Indicates rapid surface runoff, impermeable surfaces and higher flood risk. Common in urban areas or areas with thin soils.
Shows slower water movement through soil and rock. More water infiltrates, reducing immediate flood risk but maintaining river flow longer.
The maximum flow rate during the storm. Higher peaks mean greater flood risk and more erosive power in the river channel.
Lag time is crucial for flood prediction. It's the time difference between peak rainfall and peak discharge. Short lag times mean flash flood risk, whilst longer lag times give more warning. Urban areas typically have much shorter lag times than rural areas.
Boscastle in Cornwall experienced devastating flooding with an extremely short lag time of just 2 hours. The steep valley sides, impermeable slate rock and intense rainfall (200mm in 4 hours) created perfect conditions for rapid runoff. The village's narrow valley concentrated the water, causing severe damage to buildings and infrastructure.
The shape of a storm hydrograph depends on various physical characteristics of the drainage basin. These natural factors determine how quickly water moves from hillslopes to river channels.
Circular basins tend to have shorter lag times because water from all areas reaches the main channel at roughly the same time. Long, narrow basins spread out the flow, creating longer lag times and lower peak discharges.
Water converges quickly at the outlet, creating high peak discharge and short lag time. Examples include many volcanic crater lakes and some urban catchments.
Permeable rocks like limestone and sandstone allow water to soak in, creating gentle hydrographs with long lag times. Impermeable rocks like granite and clay force water to flow over the surface, creating steep, flashy hydrographs.
Chalk, limestone and sandstone absorb rainfall, reducing surface runoff and creating gentle hydrographs with sustained base flow.
Granite, slate and clay prevent infiltration, forcing water to run off the surface quickly, creating steep hydrographs.
Forests intercept rainfall and slow surface flow. Roots create channels for water infiltration, reducing peak discharge significantly.
Human activities dramatically alter natural hydrograph patterns. Understanding these changes helps urban planners and engineers design better flood defences and drainage systems.
Cities create much flashier hydrographs than natural areas. Concrete and tarmac prevent infiltration, whilst storm drains channel water rapidly to rivers.
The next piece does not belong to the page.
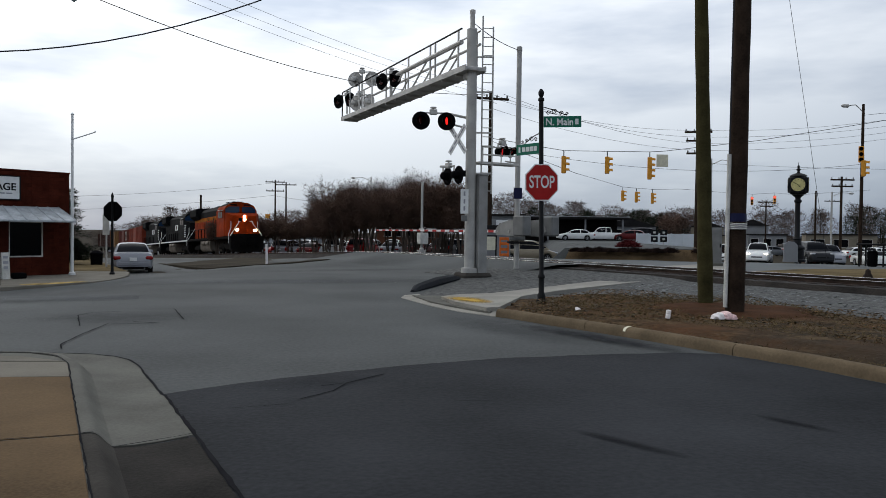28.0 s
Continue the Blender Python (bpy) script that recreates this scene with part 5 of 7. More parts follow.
loco_a = locomotive("orange and black diesel locomotive with lit headlights", LOCO_ORANGE, LOCO_ORANGE, LOCO_BLACK, LOCO_DIRT, True)
loco_b = locomotive("black diesel locomotive with white marks", LOCO_BLACK, LOCO_BLACK, LOCO_BLACK, SIGNWHITE, False)
TRAIN = [(loco_a, 0.0, 17.9), (loco_b, 17.8, 17.9), (copy_thing(loco_b, pose(0, 0, 0)), 35.7, 17.9)]
box_red = boxcar("plain red-brown steel boxcar", BOXCAR_RED)
box_brown = boxcar("weathered brown steel boxcar", BOXCAR)
box_dark = boxcar("dull red steel boxcar with a white cross mark", BOXCAR_DULL, cross=True)
box_gold = boxcar("faded golden-brown steel boxcar", BOXCAR_GOLD)
at = 53.8
for k in range(5):
    TRAIN.append(((box_red, box_dark, box_gold, box_brown)[k] if k < 4 else copy_thing(box_brown, pose(0, 0, 0)), at, 17.0))
    at += 17.7


def front_at(t):
    """Where along the track the leading locomotive's front is."""
    u = 32.0 - t
    return 8.46 * u - 0.0279 * u * u - 0.42 * max(0.0, 2.0 - u) ** 2

# ---- vehicles ----
KINDS = {
    # top line of the body (x, z), greenhouse (belt x0, roof x0, roof x1, belt x1, belt z, roof z), half length, half width, axles (rear, front), wheel radius
    "sedan": ([(-2.38, 0.60), (-2.34, 0.84), (-2.22, 0.98), (-1.7, 1.02), (-0.8, 0.97), (0.9, 0.96), (1.5, 0.90), (2.05, 0.78), (2.32, 0.62), (2.40, 0.46)], (-1.82, -1.02, 0.20, 1.22, 0.95, 1.46), 2.40, 0.91, (-1.36, 1.42), 0.33),
    "suv": ([(-2.36, 0.70), (-2.33, 1.02), (-2.2, 1.12), (0.9, 1.10), (1.7, 1.05), (2.2, 0.94), (2.36, 0.76), (2.40, 0.50)], (-2.26, -2.0, 0.42, 1.22, 1.08, 1.78), 2.40, 0.94, (-1.40, 1.46), 0.37),
    "van": ([(-2.45, 0.70), (-2.42, 0.98), (-2.3, 1.06), (1.0, 1.03), (1.7, 0.96), (2.2, 0.82), (2.44, 0.64), (2.50, 0.46)], (-2.38, -2.15, 0.50, 1.72, 1.01, 1.75), 2.50, 0.97, (-1.50, 1.52), 0.33),
    "pickup": ([(-2.76, 0.75), (-2.74, 1.04), (-0.95, 1.06), (1.0, 1.10), (1.9, 1.06), (2.5, 0.96), (2.68, 0.78), (2.74, 0.52)], (-1.0, -0.82, 0.58, 1.30, 1.07, 1.80), 2.75, 0.95, (-1.72, 1.70), 0.38),
}


def on_line(line, x):
    for (x0, z0), (x1, z1) in zip(line, line[1:]):
        if x <= x1:
            return z0 + (z1 - z0) * max(0.0, x - x0) / (x1 - x0)
    return line[-1][1]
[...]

This increases flood risk downstream and reduces groundwater recharge.
A typical urban hydrograph might have a lag time of 1-3 hours and peak discharge 3-5 times higher than the same area before development. Rural areas with similar rainfall might have lag times of 12-24 hours and much lower peak flows.
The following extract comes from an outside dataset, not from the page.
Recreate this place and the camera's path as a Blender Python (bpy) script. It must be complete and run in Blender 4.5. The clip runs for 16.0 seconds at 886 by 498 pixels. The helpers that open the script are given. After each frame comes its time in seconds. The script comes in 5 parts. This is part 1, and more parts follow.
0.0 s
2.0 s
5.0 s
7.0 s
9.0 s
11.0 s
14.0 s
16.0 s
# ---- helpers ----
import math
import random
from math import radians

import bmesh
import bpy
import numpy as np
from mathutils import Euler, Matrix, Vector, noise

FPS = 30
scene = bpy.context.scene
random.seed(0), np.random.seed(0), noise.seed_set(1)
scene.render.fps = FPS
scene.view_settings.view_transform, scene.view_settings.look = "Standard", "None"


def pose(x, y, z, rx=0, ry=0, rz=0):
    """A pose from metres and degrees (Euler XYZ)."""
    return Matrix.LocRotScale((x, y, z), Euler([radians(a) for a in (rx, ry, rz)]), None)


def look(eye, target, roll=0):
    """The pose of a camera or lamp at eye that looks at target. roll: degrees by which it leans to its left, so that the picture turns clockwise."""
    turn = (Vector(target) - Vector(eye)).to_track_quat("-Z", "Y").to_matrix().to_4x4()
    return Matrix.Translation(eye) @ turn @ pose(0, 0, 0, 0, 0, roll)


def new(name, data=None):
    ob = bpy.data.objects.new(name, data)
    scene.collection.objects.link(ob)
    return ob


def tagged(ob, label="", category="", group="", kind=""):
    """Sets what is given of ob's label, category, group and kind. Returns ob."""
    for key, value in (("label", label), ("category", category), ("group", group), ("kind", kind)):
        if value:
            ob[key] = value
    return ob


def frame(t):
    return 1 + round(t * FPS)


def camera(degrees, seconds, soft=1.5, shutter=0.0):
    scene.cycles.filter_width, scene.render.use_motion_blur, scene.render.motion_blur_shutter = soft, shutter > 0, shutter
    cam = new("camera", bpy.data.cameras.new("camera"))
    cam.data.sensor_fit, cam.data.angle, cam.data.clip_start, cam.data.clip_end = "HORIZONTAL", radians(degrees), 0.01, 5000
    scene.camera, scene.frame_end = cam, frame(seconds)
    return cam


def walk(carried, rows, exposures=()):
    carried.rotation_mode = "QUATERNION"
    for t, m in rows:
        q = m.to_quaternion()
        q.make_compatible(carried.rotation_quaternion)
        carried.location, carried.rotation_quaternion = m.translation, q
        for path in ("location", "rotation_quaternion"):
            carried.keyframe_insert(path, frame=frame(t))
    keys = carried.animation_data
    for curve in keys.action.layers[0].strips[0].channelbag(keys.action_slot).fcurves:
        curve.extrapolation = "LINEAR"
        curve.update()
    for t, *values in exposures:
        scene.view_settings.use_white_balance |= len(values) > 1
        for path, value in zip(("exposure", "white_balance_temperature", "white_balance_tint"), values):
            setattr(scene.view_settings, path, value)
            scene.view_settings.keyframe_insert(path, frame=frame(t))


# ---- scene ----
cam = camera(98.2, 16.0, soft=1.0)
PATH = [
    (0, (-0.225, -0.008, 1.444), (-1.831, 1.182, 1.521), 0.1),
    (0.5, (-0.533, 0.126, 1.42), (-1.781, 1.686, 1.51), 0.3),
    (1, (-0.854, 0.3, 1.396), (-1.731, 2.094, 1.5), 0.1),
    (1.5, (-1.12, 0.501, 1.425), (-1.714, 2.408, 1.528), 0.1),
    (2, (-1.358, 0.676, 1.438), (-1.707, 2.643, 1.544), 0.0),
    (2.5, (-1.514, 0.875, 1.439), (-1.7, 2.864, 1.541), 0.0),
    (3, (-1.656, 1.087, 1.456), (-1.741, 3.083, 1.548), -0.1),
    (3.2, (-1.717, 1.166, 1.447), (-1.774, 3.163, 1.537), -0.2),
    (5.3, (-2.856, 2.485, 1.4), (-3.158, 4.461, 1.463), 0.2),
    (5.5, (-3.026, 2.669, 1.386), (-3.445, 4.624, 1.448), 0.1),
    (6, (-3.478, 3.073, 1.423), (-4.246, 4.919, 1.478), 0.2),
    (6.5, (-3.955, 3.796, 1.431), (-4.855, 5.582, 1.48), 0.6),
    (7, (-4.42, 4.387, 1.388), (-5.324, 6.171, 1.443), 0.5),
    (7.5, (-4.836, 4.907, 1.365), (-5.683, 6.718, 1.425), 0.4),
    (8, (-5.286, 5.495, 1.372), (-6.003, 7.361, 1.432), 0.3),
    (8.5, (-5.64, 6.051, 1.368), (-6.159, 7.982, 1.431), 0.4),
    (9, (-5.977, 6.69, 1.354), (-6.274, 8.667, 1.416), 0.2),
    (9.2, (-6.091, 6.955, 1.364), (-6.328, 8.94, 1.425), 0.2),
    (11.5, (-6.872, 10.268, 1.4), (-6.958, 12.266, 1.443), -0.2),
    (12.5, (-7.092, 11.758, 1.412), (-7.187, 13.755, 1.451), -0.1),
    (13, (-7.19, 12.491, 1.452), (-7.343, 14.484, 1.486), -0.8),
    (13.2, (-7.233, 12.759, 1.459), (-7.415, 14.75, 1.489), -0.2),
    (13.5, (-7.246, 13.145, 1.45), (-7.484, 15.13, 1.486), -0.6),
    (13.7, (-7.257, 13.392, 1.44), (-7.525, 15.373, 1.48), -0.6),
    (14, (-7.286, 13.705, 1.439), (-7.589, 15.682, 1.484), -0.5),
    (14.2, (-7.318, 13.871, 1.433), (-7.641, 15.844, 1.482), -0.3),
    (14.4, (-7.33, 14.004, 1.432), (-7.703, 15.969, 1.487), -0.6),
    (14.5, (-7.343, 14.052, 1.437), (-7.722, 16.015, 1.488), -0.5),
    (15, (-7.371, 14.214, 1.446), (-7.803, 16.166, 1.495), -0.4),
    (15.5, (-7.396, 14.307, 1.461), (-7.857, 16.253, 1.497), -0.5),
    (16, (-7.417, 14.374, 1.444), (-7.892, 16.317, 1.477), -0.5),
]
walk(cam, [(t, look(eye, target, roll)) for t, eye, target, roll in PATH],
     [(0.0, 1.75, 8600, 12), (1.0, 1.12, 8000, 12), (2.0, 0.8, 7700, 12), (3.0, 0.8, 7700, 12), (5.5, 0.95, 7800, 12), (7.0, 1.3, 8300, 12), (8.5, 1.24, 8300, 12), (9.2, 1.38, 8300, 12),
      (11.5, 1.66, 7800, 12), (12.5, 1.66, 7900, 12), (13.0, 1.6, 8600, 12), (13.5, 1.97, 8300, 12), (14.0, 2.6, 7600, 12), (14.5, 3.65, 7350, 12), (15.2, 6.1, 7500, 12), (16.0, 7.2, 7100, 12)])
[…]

Farming practices significantly affect runoff patterns. Ploughed fields can either increase or decrease runoff depending on the direction of furrows and soil condition.
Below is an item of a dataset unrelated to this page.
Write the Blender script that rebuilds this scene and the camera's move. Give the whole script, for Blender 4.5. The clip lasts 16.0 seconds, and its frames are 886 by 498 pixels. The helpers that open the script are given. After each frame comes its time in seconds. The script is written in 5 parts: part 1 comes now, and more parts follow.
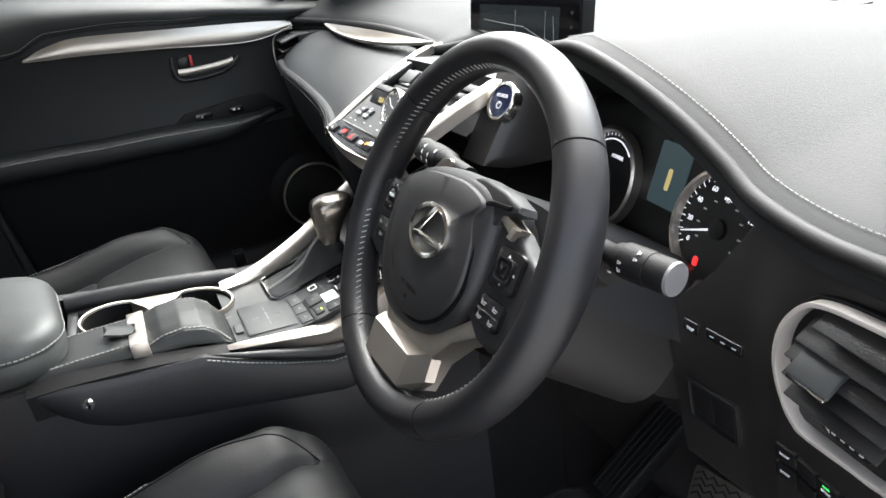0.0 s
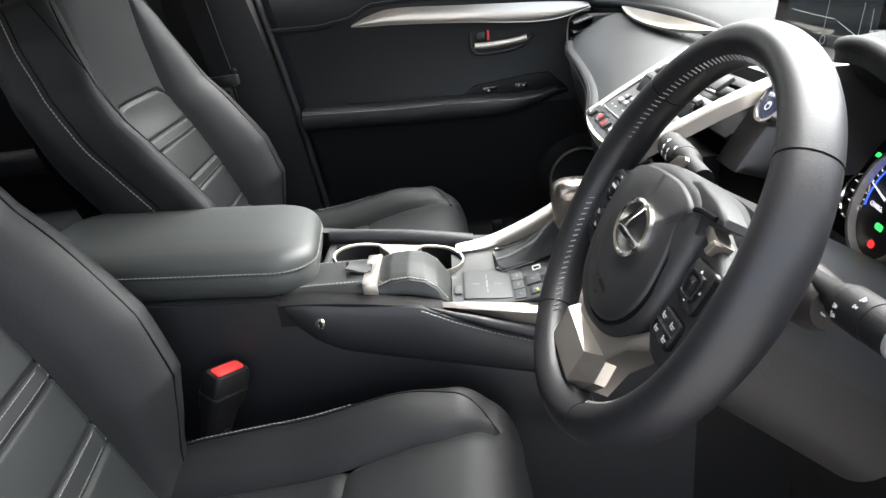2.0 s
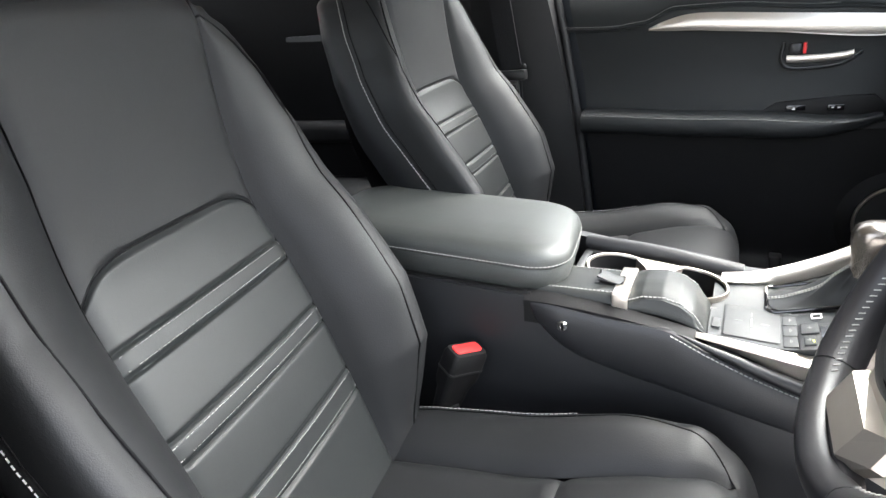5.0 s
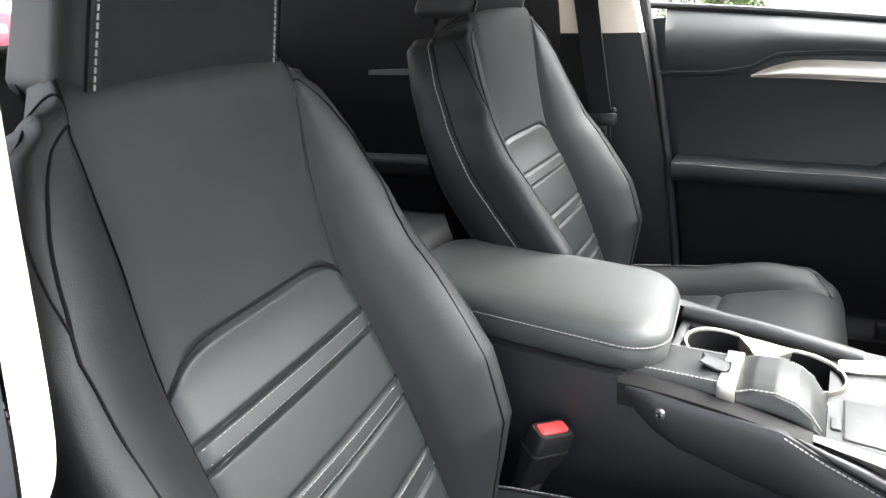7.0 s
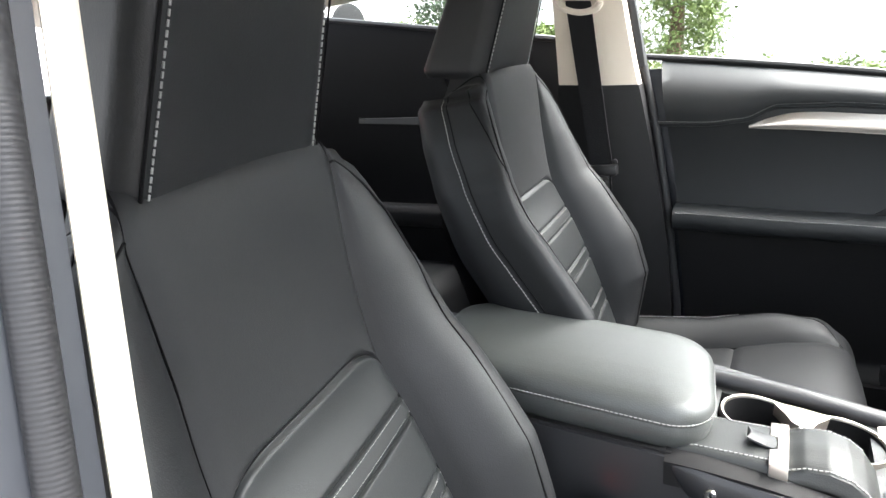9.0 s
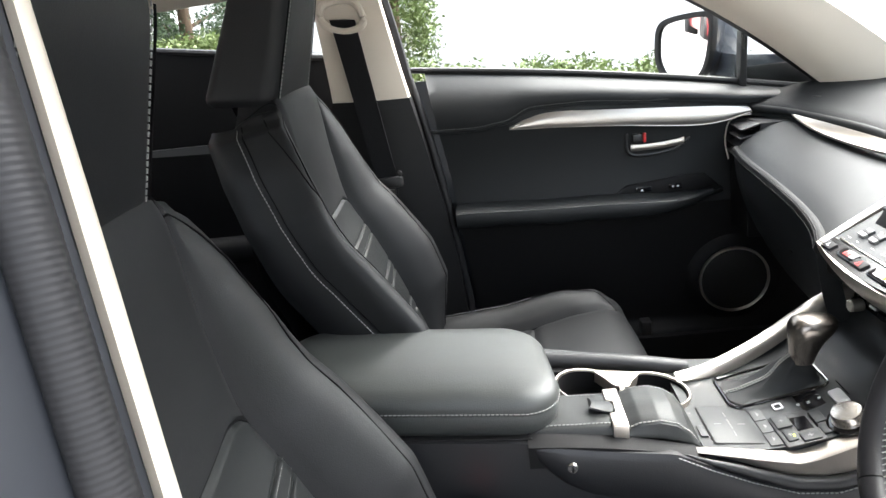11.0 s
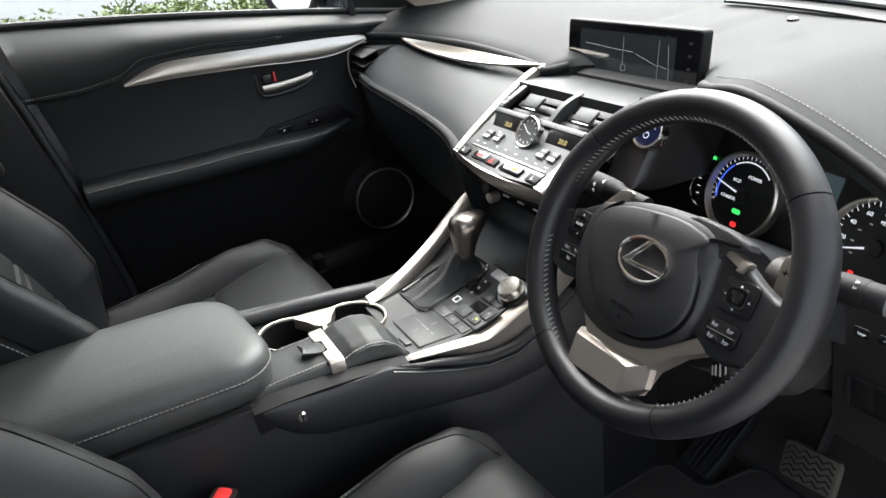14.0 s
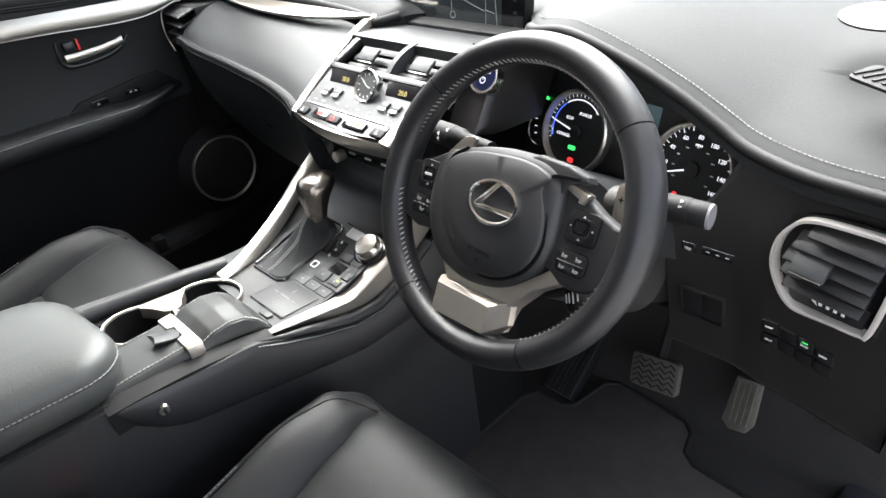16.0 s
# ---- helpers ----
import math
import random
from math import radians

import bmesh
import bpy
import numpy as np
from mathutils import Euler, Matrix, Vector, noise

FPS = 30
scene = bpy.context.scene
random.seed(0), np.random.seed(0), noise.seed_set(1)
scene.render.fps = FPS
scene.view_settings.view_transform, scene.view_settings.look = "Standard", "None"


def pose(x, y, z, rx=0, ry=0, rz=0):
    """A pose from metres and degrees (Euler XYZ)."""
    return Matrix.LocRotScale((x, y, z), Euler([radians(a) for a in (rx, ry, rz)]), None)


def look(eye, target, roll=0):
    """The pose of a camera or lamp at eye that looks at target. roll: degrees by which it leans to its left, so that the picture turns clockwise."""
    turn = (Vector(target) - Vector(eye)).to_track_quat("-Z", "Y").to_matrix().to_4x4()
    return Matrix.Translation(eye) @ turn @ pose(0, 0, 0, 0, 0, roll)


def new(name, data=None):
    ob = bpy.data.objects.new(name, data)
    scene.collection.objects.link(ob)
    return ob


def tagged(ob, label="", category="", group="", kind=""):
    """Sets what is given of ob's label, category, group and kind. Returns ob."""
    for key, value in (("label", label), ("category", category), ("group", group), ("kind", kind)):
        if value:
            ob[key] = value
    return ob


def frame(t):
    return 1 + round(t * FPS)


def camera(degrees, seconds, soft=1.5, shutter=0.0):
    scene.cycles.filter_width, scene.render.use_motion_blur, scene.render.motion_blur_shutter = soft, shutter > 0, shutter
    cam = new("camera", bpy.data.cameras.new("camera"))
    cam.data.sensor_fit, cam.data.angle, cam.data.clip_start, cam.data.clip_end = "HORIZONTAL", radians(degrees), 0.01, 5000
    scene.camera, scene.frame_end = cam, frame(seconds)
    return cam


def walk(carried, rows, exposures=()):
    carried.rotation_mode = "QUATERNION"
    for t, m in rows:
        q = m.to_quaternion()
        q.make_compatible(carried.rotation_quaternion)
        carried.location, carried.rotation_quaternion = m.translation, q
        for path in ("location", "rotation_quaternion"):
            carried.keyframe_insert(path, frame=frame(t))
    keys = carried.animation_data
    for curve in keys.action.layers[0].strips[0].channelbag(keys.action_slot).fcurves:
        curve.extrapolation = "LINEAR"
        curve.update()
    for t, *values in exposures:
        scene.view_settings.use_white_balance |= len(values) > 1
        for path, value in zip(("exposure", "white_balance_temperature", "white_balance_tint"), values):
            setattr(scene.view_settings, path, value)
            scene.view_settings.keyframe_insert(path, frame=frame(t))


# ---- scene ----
cam = camera(67.8, 16.0)
PATH = [
    (0, (0.844, -0.195, 0.921), (-0.814, 0.529, 0.069), -7.9),
    (0.5, (0.851, -0.164, 0.917), (-0.896, 0.331, 0.079), -8.0),
    (1, (0.852, -0.141, 0.913), (-0.949, 0.136, 0.088), -7.8),
    (1.5, (0.854, -0.132, 0.91), (-0.972, -0.049, 0.1), -7.6),
    (2, (0.857, -0.125, 0.907), (-0.979, -0.219, 0.119), -7.3),
    (2.5, (0.852, -0.123, 0.906), (-0.977, -0.386, 0.139), -7.0),
    (3, (0.85, -0.125, 0.905), (-0.96, -0.534, 0.16), -6.6),
    (3.5, (0.853, -0.129, 0.902), (-0.929, -0.673, 0.174), -6.3),
    (4, (0.855, -0.128, 0.901), (-0.892, -0.789, 0.187), -6.1),
    (6.5, (0.823, -0.161, 0.941), (-0.793, -1.119, 0.256), -4.8),
    (7, (0.808, -0.184, 0.959), (-0.8, -1.176, 0.304), -4.7),
    (7.5, (0.799, -0.202, 0.977), (-0.805, -1.218, 0.349), -4.6),
    (8, (0.8, -0.222, 0.994), (-0.807, -1.248, 0.391), -4.6),
    (8.2, (0.8, -0.23, 0.998), (-0.809, -1.256, 0.399), -4.6),
    (10.3, (0.821, -0.355, 1.03), (-1.036, -0.793, 0.428), -6.4),
    (10.5, (0.823, -0.363, 1.033), (-1.046, -0.726, 0.421), -6.6),
    (11, (0.819, -0.382, 1.038), (-1.07, -0.567, 0.406), -7.2),
    (11.5, (0.807, -0.399, 1.042), (-1.082, -0.403, 0.384), -7.5),
    (12, (0.801, -0.41, 1.043), (-1.063, -0.212, 0.345), -7.9),
    (12.5, (0.799, -0.415, 1.042), (-1.015, -0.017, 0.3), -8.2),
    (13, (0.796, -0.42, 1.039), (-0.956, 0.125, 0.245), -8.5),
    (13.5, (0.793, -0.421, 1.039), (-0.885, 0.246, 0.181), -8.7),
    (14, (0.791, -0.418, 1.038), (-0.807, 0.354, 0.116), -9.0),
    (14.5, (0.789, -0.415, 1.037), (-0.728, 0.449, 0.06), -9.0),
    (15, (0.785, -0.414, 1.035), (-0.659, 0.526, 0.019), -8.9),
    (15.5, (0.782, -0.414, 1.035), (-0.585, 0.595, -0.02), -8.9),
    (16, (0.785, -0.415, 1.033), (-0.51, 0.651, -0.057), -8.9),
]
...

Removing trees increases surface runoff, reduces lag time and increases peak discharge. Soil erosion also increases, leading to higher sediment loads in rivers.
Being able to read and analyse storm hydrographs is essential for flood risk assessment and water management. Different patterns tell us about basin characteristics and help predict future flood behaviour.
Meteorologists and hydrologists use hydrograph patterns combined with weather forecasts to issue flood warnings. Understanding typical lag times for different catchments helps emergency services prepare for potential flooding.
Steep rising limbs and short lag times (under 6 hours) indicate high flash flood risk requiring immediate warnings.
Gentle recession limbs show water will remain high for extended periods, affecting transport and agriculture.
Complex hydrographs with several peaks often result from tributaries with different lag times joining the main river.
Climate change is altering precipitation patterns, with more intense rainfall events becoming common. This means traditional hydrograph patterns may change, requiring updated flood risk assessments and defence strategies.
The River Severn experienced severe flooding affecting Gloucester and Tewkesbury. The hydrograph showed multiple peaks as different tributaries contributed flow at various times. The combination of saturated soils from previous rainfall and intense summer storms created perfect conditions for widespread flooding, demonstrating how antecedent conditions affect hydrograph response.
Understanding storm hydrographs helps engineers and planners design effective flood management strategies. Different approaches work better for different types of hydrograph patterns.
Hard engineering approaches like flood barriers and channel modifications can alter hydrograph characteristics. Dams store peak flow and release it gradually, whilst channel straightening can increase flow velocity and reduce lag time.
Modern approaches focus on mimicking natural hydrographs in urban areas. Permeable pavements, retention ponds and green roofs help restore natural infiltration patterns and reduce peak discharges.